● **Source excerpt**:
__________

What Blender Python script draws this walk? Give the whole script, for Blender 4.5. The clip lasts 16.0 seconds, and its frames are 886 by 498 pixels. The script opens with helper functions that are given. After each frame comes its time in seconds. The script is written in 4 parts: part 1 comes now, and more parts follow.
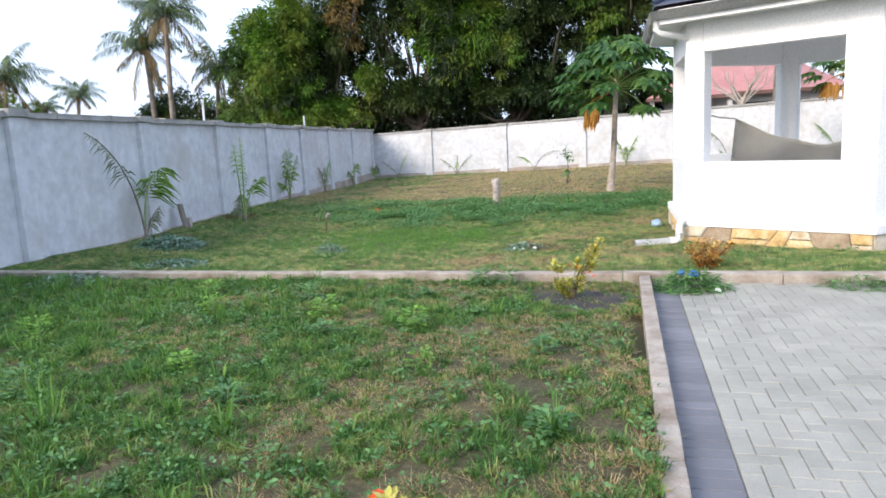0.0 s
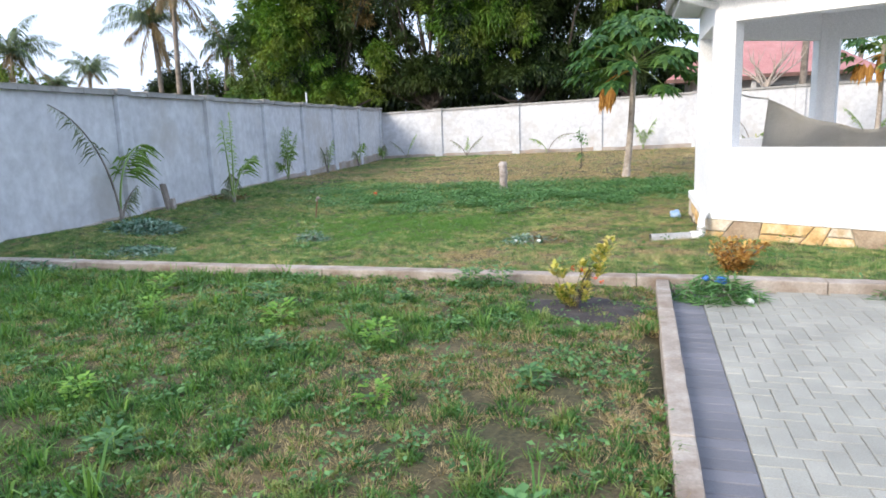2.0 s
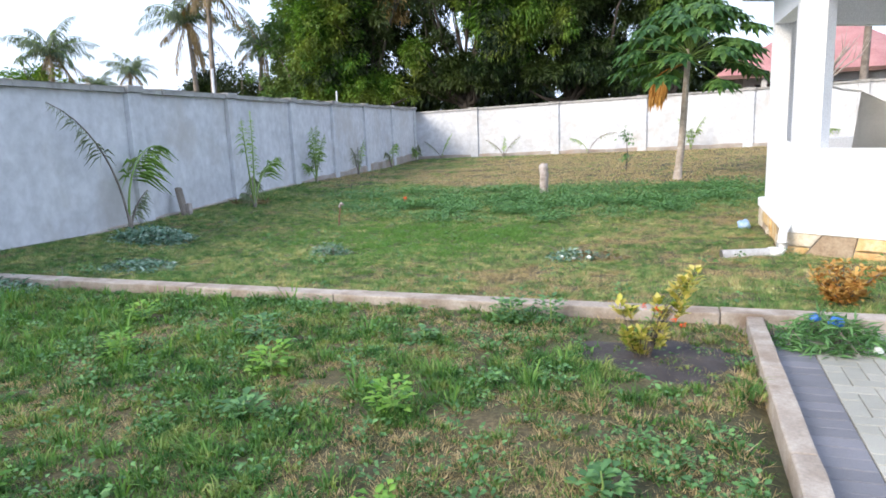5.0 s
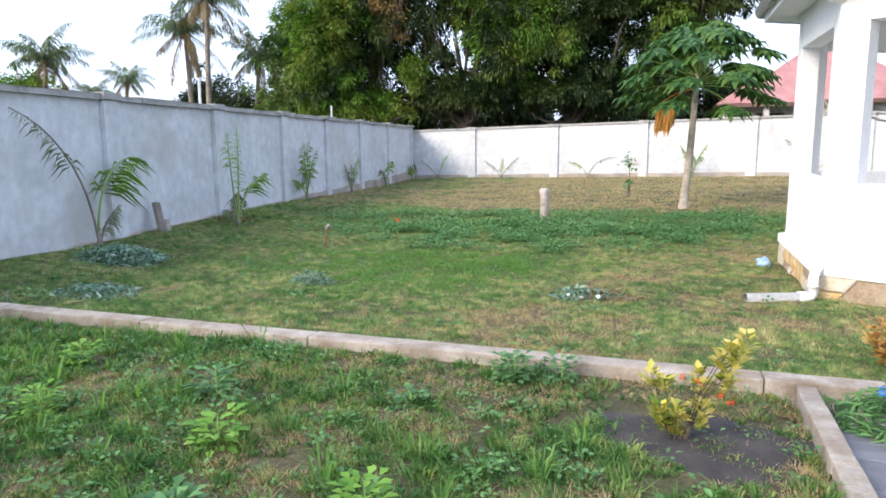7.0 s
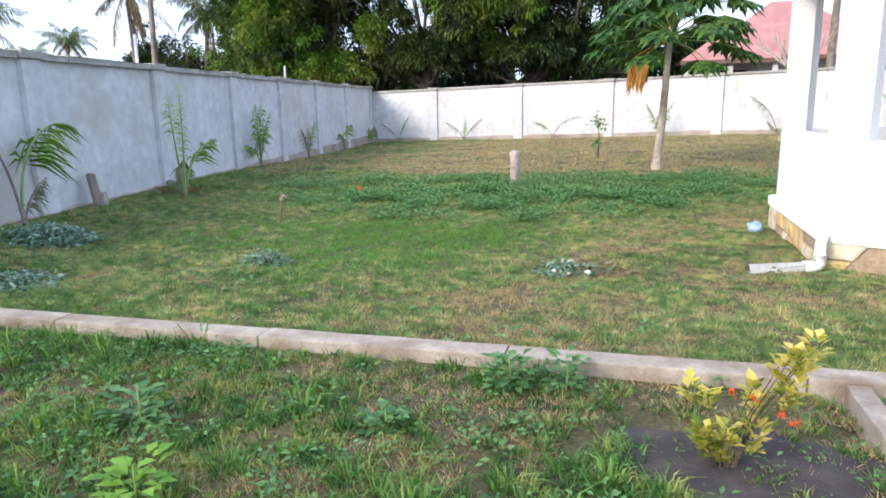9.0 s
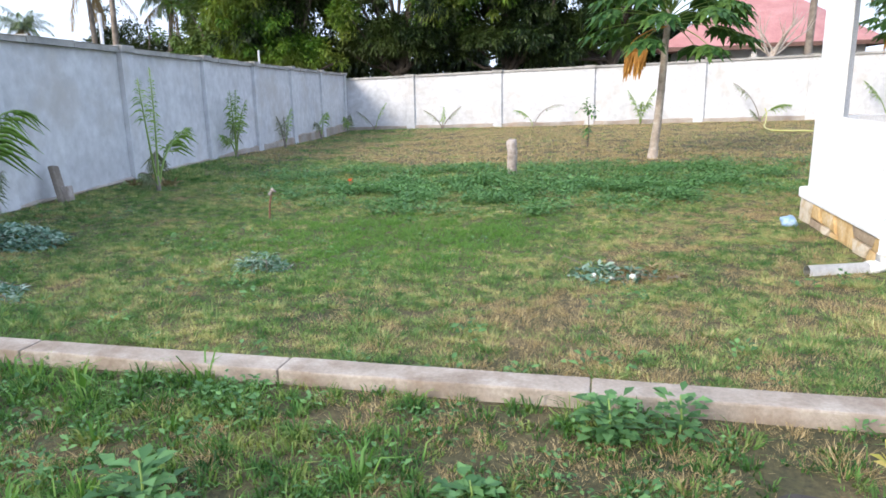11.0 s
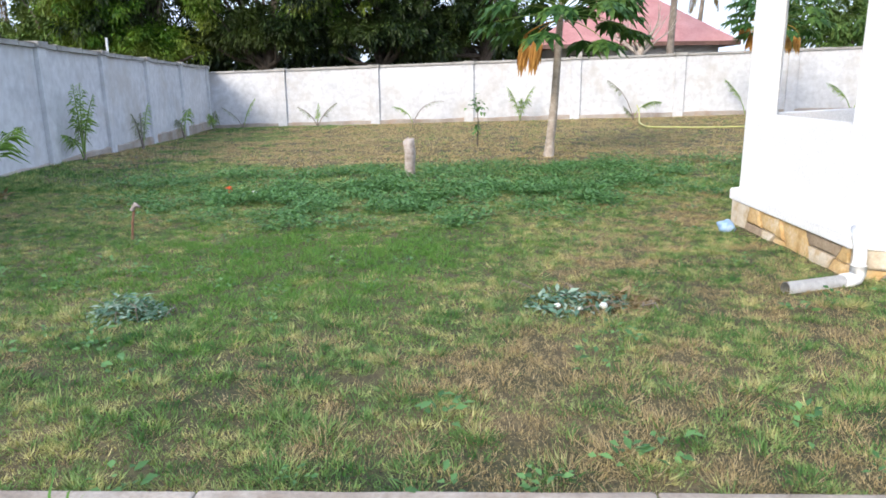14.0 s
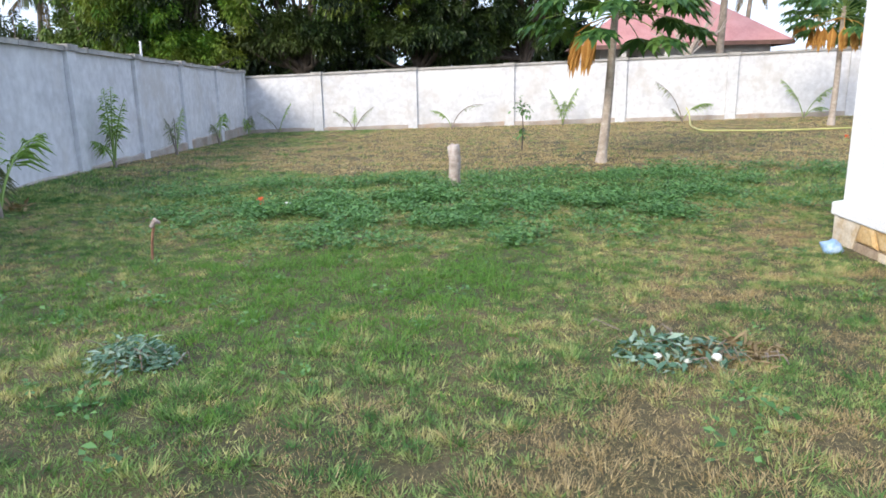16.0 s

__________

Output the data exactly. Pictures don't belong in the result.

● **Task output**:
What Blender Python script draws this walk? Give the whole script, for Blender 4.5. The clip lasts 16.0 seconds, and its frames are 886 by 498 pixels. The script opens with helper functions that are given. After each frame comes its time in seconds. The script is written in 4 parts: part 1 comes now, and more parts follow.
0.0 s
2.0 s
5.0 s
7.0 s
9.0 s
11.0 s
14.0 s
16.0 s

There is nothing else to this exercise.